Dicho paro se atenuó, o al menos eso parecía, cuando el presidente anunció la exoneración del Impuesto Selectivo al Consumo a las gasolinas de 84 y 90 octanos y al petróleo, lo cual automáticamente bajaría el precio.
Es en este punto cuando resultan sorpresivos los cierres de rutas, días después, en varios puntos del país. Asociaciones de transportistas se distanciaron de estas acciones, que ya se notaban más foquistas, violentas, poco masivas y con tendencia a la radicalización.
En estas reyertas se produjeron al menos cuatro muertes en Huancayo, que según el ministro de Defensa, José Luis Gavidia, no se debieron a la acción policial, sino que fueron consecuencia de las mismas trancas. Sin embargo, los decesos fungían de nueva excusa perfecta.
Como respuesta, el Gobierno, con la vocería del propio presidente, decreta de manera innecesaria –y sorprendente también– un paquete de medidas represivas en Lima y Callao, que incluyen toque de queda y suspensión de derechos.
Si bien esta semana termina mucho más estable, también es cierto que el conflicto seguirá subiendo de temperatura en la medida en que el status quo no logue su objetivo único: el derrocamiento.
Con ello, la derecha estalla de ira y empuja hacia la radicalización a los partidos socialdemócratas que dirigen el Congreso, y cuyas abstenciones son el último sostén institucional del Gobierno, que con estas acciones deviene en “peso muerto” difícil de justificar.
Por su parte, el Gobierno –como ya tiene acostumbrado hacer– echa para atrás estas medidas, ofreciendo la imagen de una administración que no tiene claras las consecuencias de sus actos. Sin embargo, consigue bajar las tensiones en las regiones señaladas.
Desde los medios de comunicación, una marcha de dos cuadras convocada el martes por la clase media limeña, es amplificada como prueba irrefutable de que el presidente “tiene que irse”. Los barrios altos y medios estallan en cacerolazos.
Situaciones de enfrentamiento con la policía, quema de casetas de vigilancia, saqueos y atentados contra la propiedad pública se dispersan unas horas. Las acciones de protesta política devienen en actos violentos y anónimos sin vocería política.
Obviamente, la medida de inamovilidad tomada por Castillo es impopular en todos los sectores de los lugares donde se tomó, especialmente en el comercio formal e informal, y supone un entorpecimiento de la normalidad cotidiana. Por suerte, supo rectificar rápido, así como viajar a Huancayo para atajar las críticas por las muertes producidas.
Si bien esta semana la situación termina mucho más estable de lo que se previó en su comienzo, también es cierto que el conflicto seguirá subiendo de temperatura en la medida en que el status quo no puede lograr su objetivo único: el derrocamiento.

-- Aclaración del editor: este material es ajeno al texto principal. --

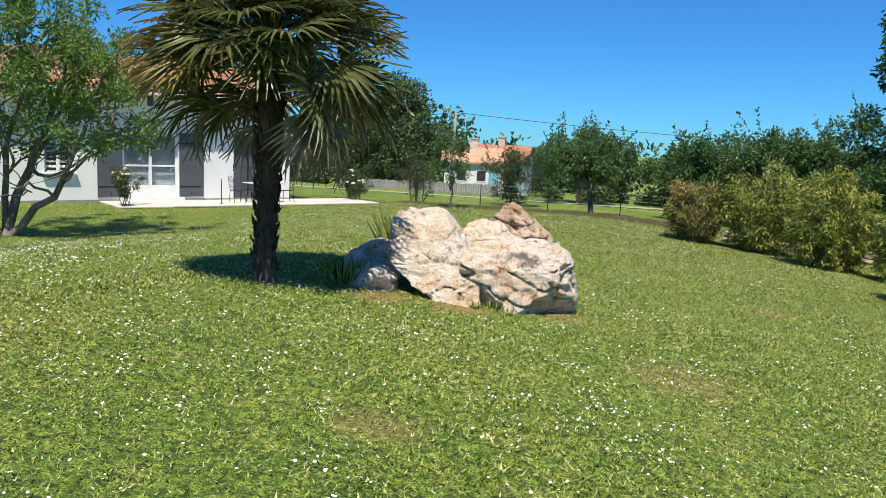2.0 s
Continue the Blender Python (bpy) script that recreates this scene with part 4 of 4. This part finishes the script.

¿Cómo serán los próximos intentos? ¿empujaran acciones que culminen con un largo período de conflictividad moderada? ¿quemarán la casa para sacar al inquilino?
Todo esto está por verse. Los próximos días serán cruciales.
Ociel Alí López es sociólogo, analista político y profesor de la Universidad Central de Venezuela. Ha sido ganador del premio municipal de Literatura 2015 con su libro Dale más gasolina y del premio Clacso/Asdi para jóvenes investigadores en 2004. Colaborador en diversos medios de Europa, Estados Unidos y América Latina.